Dissociative electron attachment and vibrational excitation of H2 by low-energy electrons: Calculations based on an improved nonlocal resonance model

An improved nonlocal resonance model proposed by Čížek, Horáček, and Domcke [J. Phys. B 31, 2571 (1998)] is used for the calculation of cross sections of electron dissociative attachment and vibrational excitation of molecular hydrogen by the impact of low-energy electrons in the range of Σu+2 resonance. The model is based on ab initio data and takes full account of the nonlocality of the effective potential for the nuclear motion. The dissociative attachment cross sections and rate constants are calculated for all target states (v,J) of relevance and compared with other theoretical and experimental data. It is found that the present dissociative attachment cross section calculated under the conditions of the experiment carried out by Schulz and Asundi reproduces the larger of the two values proposed by them, i.e.- 2.8×10^-21cm² . A detailed discussion of the dissociative attachment cross section as a function of the vibrational and rotational target states is given.
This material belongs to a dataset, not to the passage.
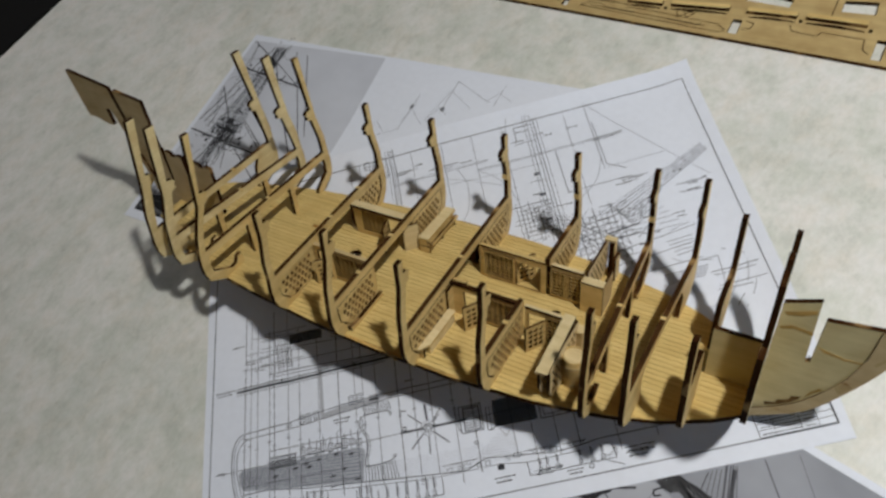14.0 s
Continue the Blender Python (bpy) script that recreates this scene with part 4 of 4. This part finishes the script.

Very narrow peaks, with a width of 1meV , are observed in the dissociative attachment cross section for large values of the orbital quantum number J . These structures are interpreted as shape resonances in H^-+H collision dynamics. It is shown that for large values of J rotational excitation of the hydrogen molecule enhances the dissociative attachment more efficiently than vibrational excitation. The largest dissociative attachment cross section of 28.3×10^-16cm² is obtained for v=1 and J=29 . The process of vibrational excitation will be discussed in a separate paper.